Charlie Hall

No. 21, 44
- Position: Defensive back

Personal information
- Born: March 31, 1948 Philadelphia, Pennsylvania, U.S.
- Died: May 14, 1998 (aged 50) Orangeburg, South Carolina, U.S.
- Listed height: 6 ft 1 in (1.85 m)
- Listed weight: 190 lb (86 kg)

Career information
- High school: Lower Merion (Pennsylvania)
- College: Pittsburgh
- NFL draft: 1971: 3rd round, 62nd overall pick

Career history
- Green Bay Packers (1971–1976);

Career NFL statistics
- Games played: 83
- Interceptions: 2
- Fumble recoveries: 1
- Stats at Pro Football Reference

= Charlie Hall (defensive back) =

American football player (1948–1998)

Charles Val Hall Jr. (March 31, 1948 – May 14, 1998) was a National Football League defensive back who played his entire career for the Green Bay Packers. Hall was born in Philadelphia, Pennsylvania, where he attended Lower Merion High School. He played football at Lower Merion, where he set various records, including rushing for 250 yards in a game, scoring 5 touchdowns in a game and average 8.6 yards per rush over an entire season. After high school, he attended the University of Pittsburgh where he played for the Pittsburgh Panthers football team. Going into college, Hall started as a halfback on offense but was moved during his first year to defensive back because of a shortage of players at that position. During his second year, he became a starter, a position he would not relinquish for the rest of his college career.

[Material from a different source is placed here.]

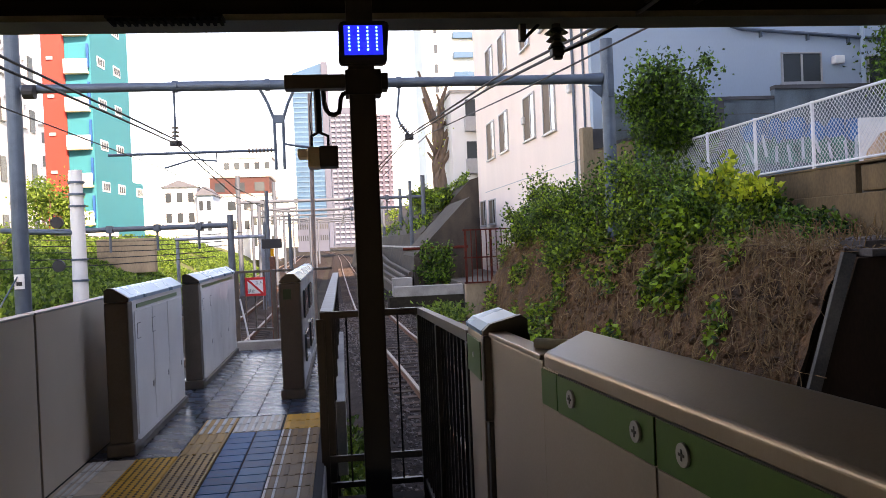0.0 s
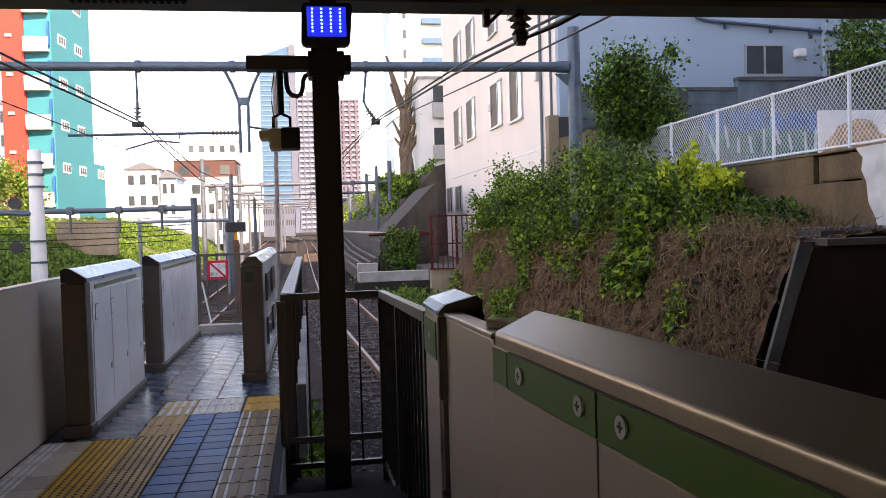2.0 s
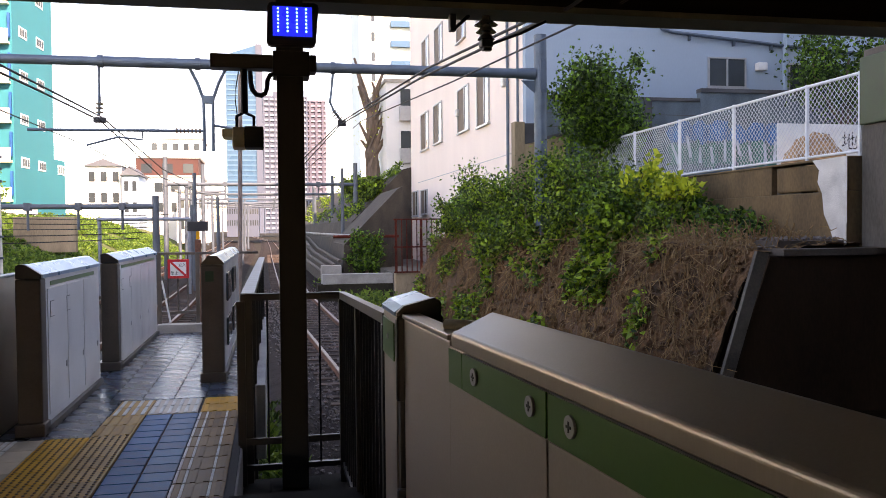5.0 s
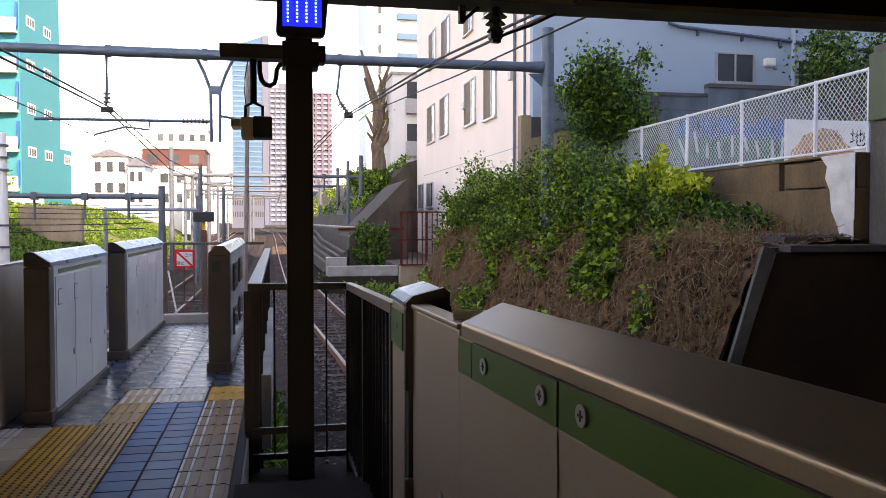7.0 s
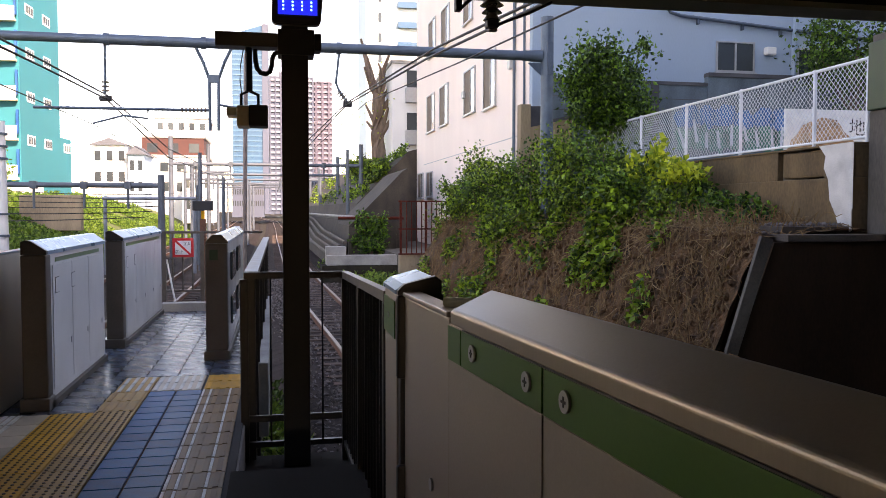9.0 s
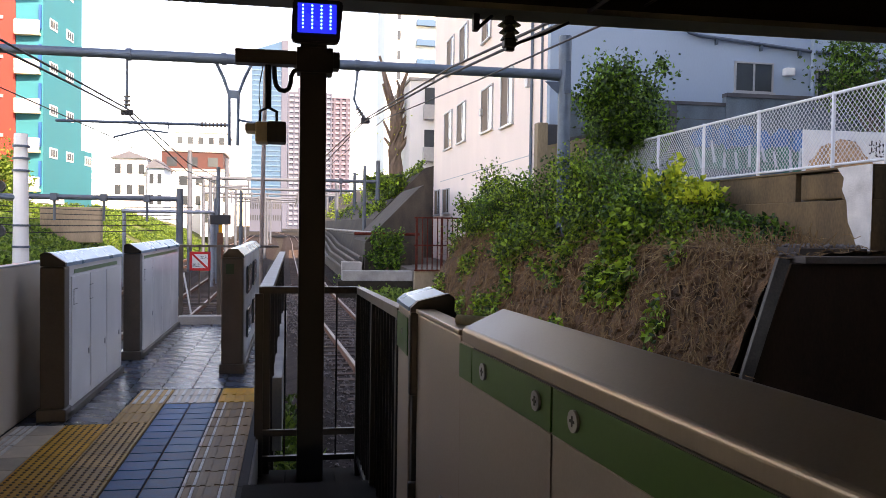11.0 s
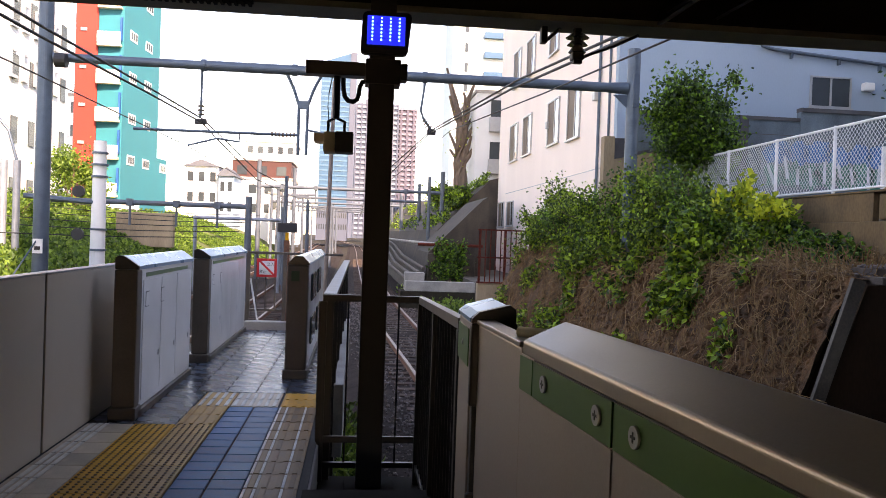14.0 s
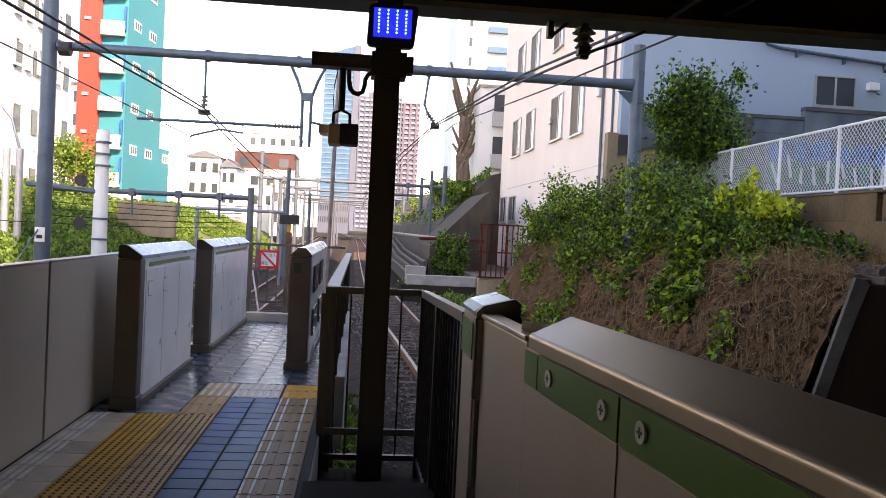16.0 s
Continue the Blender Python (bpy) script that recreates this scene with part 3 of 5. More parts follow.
solo("pale_pipe", C((1.20, 1.66, 1.262), (1.29, 1.56, 1.264), 0.018, n=14), M_cream, "short pale plastic pipe beside the gate leaf", "pipe")

# railings round the opening at the platform's end
def railing(name, p, q, z0, z1, posts, bars, label, group="railings", topw=0.05, bar_r=0.008, topmat=None, rise=0.0):
    """A railing from p to q: top rail, bottom rail, posts and upright bars."""
    p, q = Vector((*p, 0)), Vector((*q, 0))
    th = thing(name, ((p.x + q.x) / 2, (p.y + q.y) / 2, z0), label, "railing", group)
    d = q - p
    side = Vector((-d.y, d.x, 0)).normalized()
    for nm, z, hgt, wd, mt in (("top_rail", z1 - 0.05, 0.05, topw, topmat or M_rail), ("bottom_rail", z0 + 0.11, 0.04, 0.04, M_rail)):
        a = p + side * wd / 2
        b = p - side * wd / 2
        bm = bmesh.new()
        prism(bm, [(a.x, a.y, z), (b.x, b.y, z), (b.x, b.y, z + hgt), (a.x, a.y, z + hgt)], d + Vector((0, 0, rise)))
        part(nm, bm, mt, th)
    for k in range(posts):
        c = p + d * (k / (posts - 1))
        up = rise * k / (posts - 1)
        part("post", B(c.x - 0.03, c.x + 0.03, c.y - 0.03, c.y + 0.03, z0, z1 - 0.052 + up, 0.004), M_rail, th)
    for k in range(1, bars):
        c = p + d * (k / bars)
        part("bar", C((c.x, c.y, z0 + 0.15 + rise * k / bars), (c.x, c.y, z1 - 0.051 + rise * k / bars), bar_r, n=6), M_rail, th)
    return th


front_rail = railing("railing", (0.40, 5.25), (1.17, 5.25), -0.32, 1.11, 2, 4, "dark painted steel railing across the platform opening")
part("mid_rail", B(0.43, 1.14, 5.235, 5.265, -0.02, 0.03, 0.004), M_rail, front_rail)
railing("railing", (1.15, 5.2), (1.14, 2.66), -0.32, 1.11, 3, 17, "dark steel railing with close upright bars", topmat=M_railtop, rise=0.095, bar_r=0.009)
railing("railing", (0.45, 5.32), (0.47, 13.6), -0.9, 1.11, 7, 44, "brown steel railing along the platform edge", topw=0.1, topmat=M_railtop)
bm = bmesh.new()
bx(bm, 0.47, 0.56, 6.6, 12.6, -0.5, 0.18, 0.01)
solo("cable_duct", bm, M_conc, "grey concrete cable duct beside the railing", "cable duct")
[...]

Hall was drafted by the Green Bay Packers in the third round of the 1971 NFL draft. He played in 83 games for the Packers over six seasons, recording two interceptions and one fumble recovery. During his time with the Packers, he developed a reputation for being aggressive and a hard hitter, while primarily filling a utility role for the Packers defense. Sometime in 1994, Hall had a heart attack and required angioplasty surgery. Four years later, on May 18, 1998, he had another heart attack and died at the age of 50.